Transcribe all of the material below word for word and leave out its pictures.

### INFORMATION SUPPLIED
-------------------------
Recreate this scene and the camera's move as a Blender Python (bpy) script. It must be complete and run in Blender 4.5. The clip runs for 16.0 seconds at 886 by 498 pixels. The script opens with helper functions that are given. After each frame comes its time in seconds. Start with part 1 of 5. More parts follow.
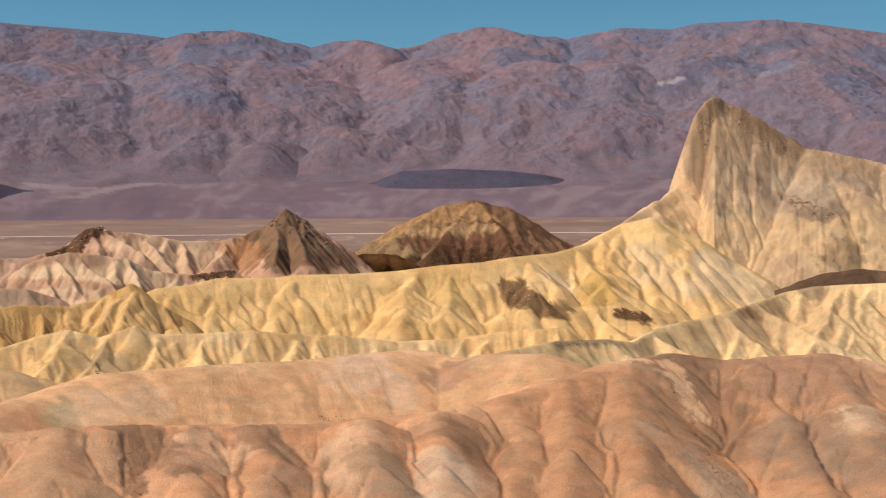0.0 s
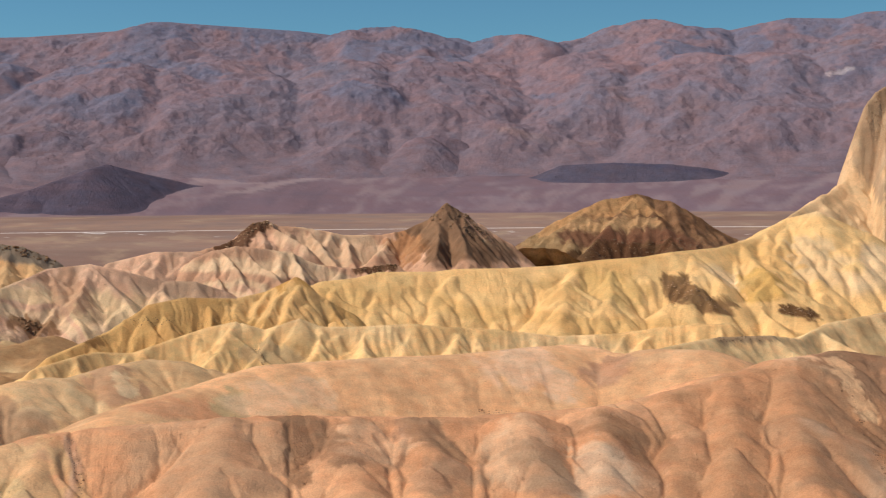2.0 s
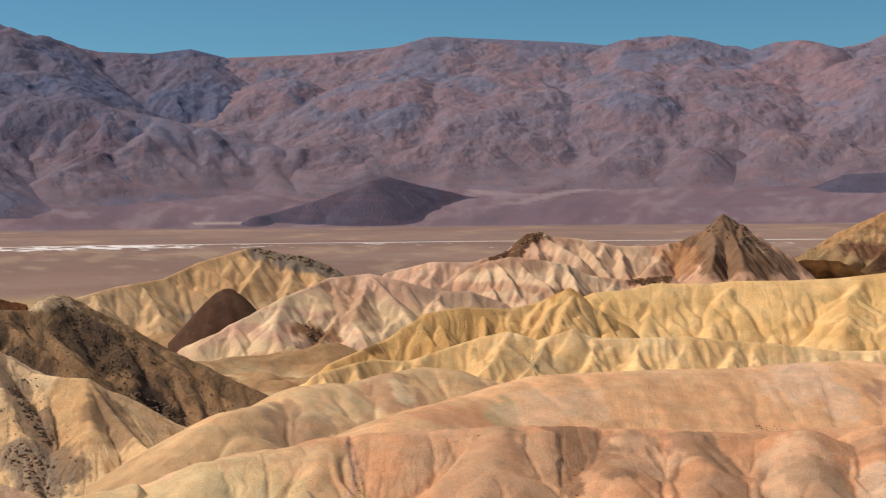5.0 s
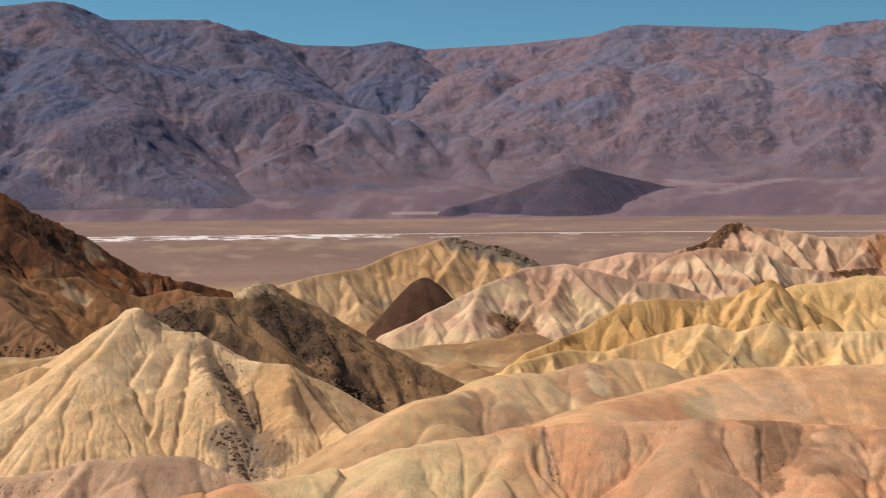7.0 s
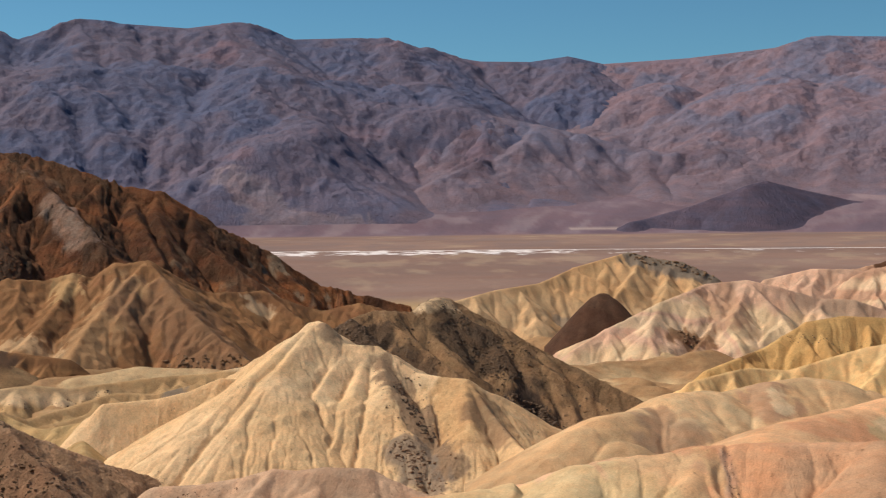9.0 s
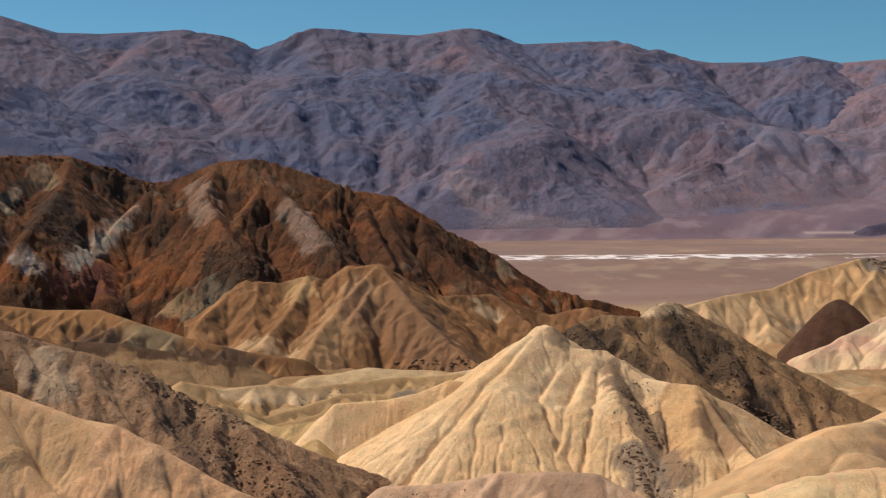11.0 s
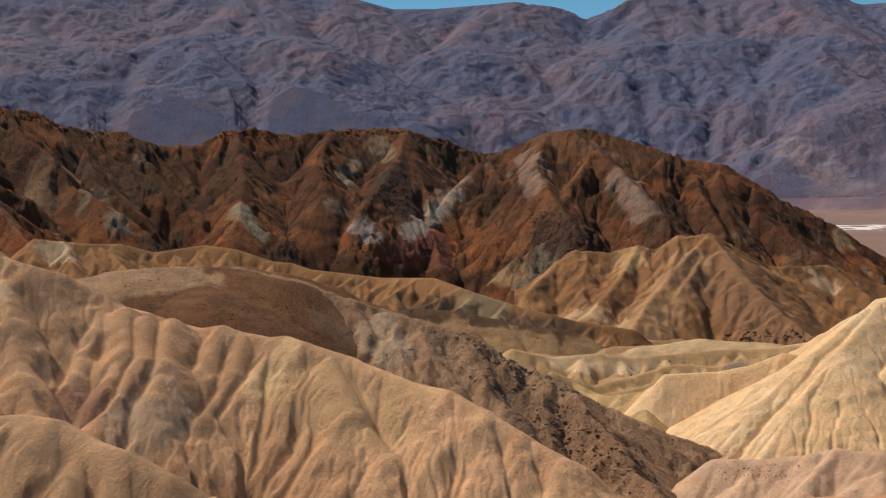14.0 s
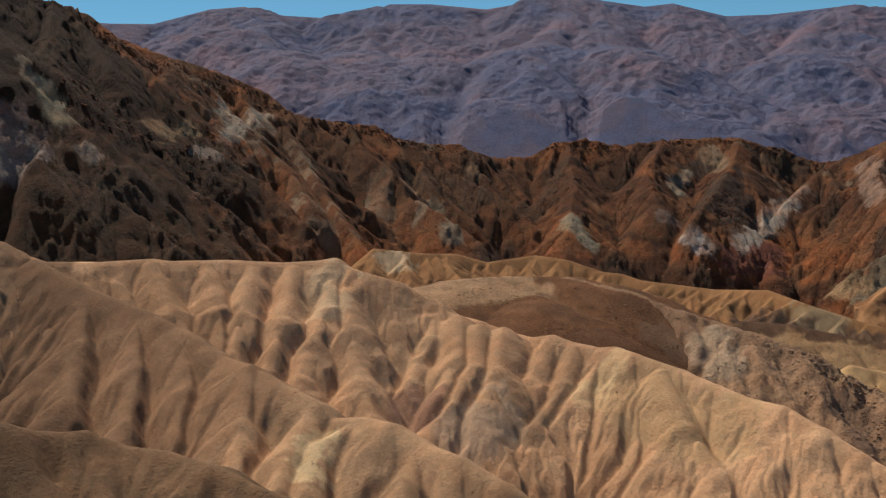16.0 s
-------------------------
### RESPONSE
Recreate this scene and the camera's move as a Blender Python (bpy) script. It must be complete and run in Blender 4.5. The clip runs for 16.0 seconds at 886 by 498 pixels. The script opens with helper functions that are given. After each frame comes its time in seconds. Start with part 1 of 5. More parts follow.
0.0 s
2.0 s
5.0 s
7.0 s
9.0 s
11.0 s
14.0 s
16.0 s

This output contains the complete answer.